### GIVEN INFORMATION
>> begin
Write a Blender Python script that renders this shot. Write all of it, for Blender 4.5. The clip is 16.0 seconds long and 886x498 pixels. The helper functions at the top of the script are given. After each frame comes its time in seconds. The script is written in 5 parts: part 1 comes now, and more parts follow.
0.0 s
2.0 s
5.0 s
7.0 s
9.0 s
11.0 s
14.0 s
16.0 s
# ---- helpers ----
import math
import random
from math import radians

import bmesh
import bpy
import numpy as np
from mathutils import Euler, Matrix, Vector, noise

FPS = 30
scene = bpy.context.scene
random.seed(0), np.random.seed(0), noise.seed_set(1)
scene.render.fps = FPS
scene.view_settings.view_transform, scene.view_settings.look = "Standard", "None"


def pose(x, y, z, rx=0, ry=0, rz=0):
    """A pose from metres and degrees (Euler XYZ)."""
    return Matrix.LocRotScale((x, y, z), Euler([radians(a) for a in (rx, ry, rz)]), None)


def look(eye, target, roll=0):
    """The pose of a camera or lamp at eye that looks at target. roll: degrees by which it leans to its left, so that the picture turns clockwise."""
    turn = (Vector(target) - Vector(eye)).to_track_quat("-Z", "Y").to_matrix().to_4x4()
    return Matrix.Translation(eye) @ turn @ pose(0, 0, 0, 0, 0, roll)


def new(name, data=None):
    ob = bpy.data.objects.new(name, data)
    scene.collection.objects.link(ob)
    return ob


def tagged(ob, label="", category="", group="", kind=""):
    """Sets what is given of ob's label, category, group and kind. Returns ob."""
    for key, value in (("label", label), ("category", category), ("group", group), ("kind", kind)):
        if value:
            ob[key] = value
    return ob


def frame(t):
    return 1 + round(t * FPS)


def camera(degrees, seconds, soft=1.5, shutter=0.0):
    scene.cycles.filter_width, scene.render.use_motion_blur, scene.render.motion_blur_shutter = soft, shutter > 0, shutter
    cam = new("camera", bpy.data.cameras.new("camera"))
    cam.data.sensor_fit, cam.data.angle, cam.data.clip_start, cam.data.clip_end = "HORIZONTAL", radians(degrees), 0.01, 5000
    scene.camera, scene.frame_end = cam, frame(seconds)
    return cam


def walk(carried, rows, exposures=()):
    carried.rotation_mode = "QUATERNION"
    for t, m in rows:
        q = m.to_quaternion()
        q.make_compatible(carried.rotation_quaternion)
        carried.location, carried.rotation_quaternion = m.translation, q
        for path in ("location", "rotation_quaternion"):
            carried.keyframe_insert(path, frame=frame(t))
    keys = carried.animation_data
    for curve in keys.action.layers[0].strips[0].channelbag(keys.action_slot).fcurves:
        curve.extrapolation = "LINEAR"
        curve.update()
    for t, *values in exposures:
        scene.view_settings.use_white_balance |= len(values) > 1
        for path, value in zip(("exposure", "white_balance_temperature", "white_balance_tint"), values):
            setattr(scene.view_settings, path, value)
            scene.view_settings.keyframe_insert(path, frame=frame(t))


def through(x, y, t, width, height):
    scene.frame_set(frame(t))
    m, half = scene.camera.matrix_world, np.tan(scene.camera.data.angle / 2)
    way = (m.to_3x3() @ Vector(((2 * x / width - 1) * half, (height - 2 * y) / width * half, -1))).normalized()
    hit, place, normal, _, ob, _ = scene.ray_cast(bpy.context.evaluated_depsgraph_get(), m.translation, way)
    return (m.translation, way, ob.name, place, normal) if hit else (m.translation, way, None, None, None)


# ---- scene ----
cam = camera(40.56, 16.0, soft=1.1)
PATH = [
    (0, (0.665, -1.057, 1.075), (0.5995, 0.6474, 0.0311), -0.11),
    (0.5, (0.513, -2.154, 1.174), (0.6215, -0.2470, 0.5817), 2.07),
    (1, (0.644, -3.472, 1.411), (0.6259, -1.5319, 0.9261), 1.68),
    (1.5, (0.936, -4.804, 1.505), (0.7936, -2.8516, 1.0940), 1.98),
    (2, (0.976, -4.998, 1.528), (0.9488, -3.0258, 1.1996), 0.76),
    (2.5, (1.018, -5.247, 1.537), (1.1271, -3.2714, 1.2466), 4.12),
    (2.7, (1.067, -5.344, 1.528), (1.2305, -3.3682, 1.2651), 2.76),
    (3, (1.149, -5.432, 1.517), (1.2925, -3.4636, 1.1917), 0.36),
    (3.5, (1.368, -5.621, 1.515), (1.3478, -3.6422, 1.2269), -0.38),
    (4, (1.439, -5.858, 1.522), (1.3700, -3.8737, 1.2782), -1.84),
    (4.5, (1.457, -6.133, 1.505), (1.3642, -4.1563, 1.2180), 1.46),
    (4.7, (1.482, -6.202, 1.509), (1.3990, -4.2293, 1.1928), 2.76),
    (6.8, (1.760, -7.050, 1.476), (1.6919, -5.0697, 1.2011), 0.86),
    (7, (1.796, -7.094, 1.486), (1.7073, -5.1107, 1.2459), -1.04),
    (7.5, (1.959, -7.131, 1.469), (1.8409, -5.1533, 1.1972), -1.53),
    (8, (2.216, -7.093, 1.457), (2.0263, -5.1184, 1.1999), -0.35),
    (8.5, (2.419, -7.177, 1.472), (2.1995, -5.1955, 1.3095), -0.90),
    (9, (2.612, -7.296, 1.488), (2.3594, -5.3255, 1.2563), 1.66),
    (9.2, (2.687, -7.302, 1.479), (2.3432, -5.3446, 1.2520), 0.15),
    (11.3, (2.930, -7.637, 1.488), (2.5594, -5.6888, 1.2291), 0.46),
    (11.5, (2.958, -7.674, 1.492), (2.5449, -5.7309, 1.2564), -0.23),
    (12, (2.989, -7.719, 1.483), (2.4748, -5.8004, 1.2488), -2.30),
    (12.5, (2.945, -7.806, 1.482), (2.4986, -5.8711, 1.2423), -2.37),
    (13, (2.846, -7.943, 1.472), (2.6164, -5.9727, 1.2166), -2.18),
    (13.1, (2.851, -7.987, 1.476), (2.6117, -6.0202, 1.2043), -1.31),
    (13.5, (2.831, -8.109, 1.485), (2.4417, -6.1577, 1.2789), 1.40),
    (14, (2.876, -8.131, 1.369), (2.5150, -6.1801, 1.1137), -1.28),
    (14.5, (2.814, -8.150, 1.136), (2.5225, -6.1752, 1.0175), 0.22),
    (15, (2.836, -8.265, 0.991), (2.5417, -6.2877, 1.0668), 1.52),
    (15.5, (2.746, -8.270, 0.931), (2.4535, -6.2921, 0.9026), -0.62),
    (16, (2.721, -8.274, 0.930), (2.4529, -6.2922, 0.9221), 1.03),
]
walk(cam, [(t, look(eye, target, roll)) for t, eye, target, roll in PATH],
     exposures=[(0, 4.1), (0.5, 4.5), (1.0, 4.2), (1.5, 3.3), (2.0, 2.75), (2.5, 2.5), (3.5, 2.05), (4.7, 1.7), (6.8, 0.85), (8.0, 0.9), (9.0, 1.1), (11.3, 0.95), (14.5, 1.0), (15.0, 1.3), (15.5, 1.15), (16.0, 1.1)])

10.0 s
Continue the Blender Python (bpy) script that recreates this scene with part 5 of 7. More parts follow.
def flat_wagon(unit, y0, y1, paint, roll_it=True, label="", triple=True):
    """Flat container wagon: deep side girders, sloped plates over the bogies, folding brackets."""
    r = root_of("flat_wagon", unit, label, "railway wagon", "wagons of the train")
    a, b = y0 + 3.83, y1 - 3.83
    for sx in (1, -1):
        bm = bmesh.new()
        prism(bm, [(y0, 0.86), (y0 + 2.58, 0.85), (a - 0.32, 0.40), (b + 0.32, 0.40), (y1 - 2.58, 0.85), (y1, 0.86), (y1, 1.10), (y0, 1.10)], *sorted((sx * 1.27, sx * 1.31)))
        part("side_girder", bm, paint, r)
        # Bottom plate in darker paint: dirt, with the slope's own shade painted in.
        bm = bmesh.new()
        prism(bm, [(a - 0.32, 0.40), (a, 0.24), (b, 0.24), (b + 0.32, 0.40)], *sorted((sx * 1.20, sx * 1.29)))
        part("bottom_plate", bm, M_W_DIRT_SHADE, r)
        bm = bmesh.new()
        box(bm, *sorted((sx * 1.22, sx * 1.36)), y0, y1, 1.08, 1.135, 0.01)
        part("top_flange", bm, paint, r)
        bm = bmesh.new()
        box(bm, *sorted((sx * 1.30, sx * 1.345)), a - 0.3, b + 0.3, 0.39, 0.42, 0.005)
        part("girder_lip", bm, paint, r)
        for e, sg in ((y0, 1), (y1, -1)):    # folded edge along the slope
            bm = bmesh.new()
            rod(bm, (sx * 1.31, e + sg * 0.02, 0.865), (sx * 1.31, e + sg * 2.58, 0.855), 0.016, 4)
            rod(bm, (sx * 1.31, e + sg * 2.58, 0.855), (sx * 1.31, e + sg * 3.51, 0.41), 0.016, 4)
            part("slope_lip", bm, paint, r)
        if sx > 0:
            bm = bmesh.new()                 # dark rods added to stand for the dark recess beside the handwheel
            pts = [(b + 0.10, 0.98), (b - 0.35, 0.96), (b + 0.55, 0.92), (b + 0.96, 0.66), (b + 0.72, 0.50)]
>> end
### GOAL
Retype exactly the lines from the start of the entries through the one with "scene.render.fps = FPS"; include both ends.

### COMPLETE OUTPUT
Write a Blender Python script that renders this shot. Write all of it, for Blender 4.5. The clip is 16.0 seconds long and 886x498 pixels. The helper functions at the top of the script are given. After each frame comes its time in seconds. The script is written in 5 parts: part 1 comes now, and more parts follow.
0.0 s
2.0 s
5.0 s
7.0 s
9.0 s
11.0 s
14.0 s
16.0 s
# ---- helpers ----
import math
import random
from math import radians

import bmesh
import bpy
import numpy as np
from mathutils import Euler, Matrix, Vector, noise

FPS = 30
scene = bpy.context.scene
random.seed(0), np.random.seed(0), noise.seed_set(1)
scene.render.fps = FPS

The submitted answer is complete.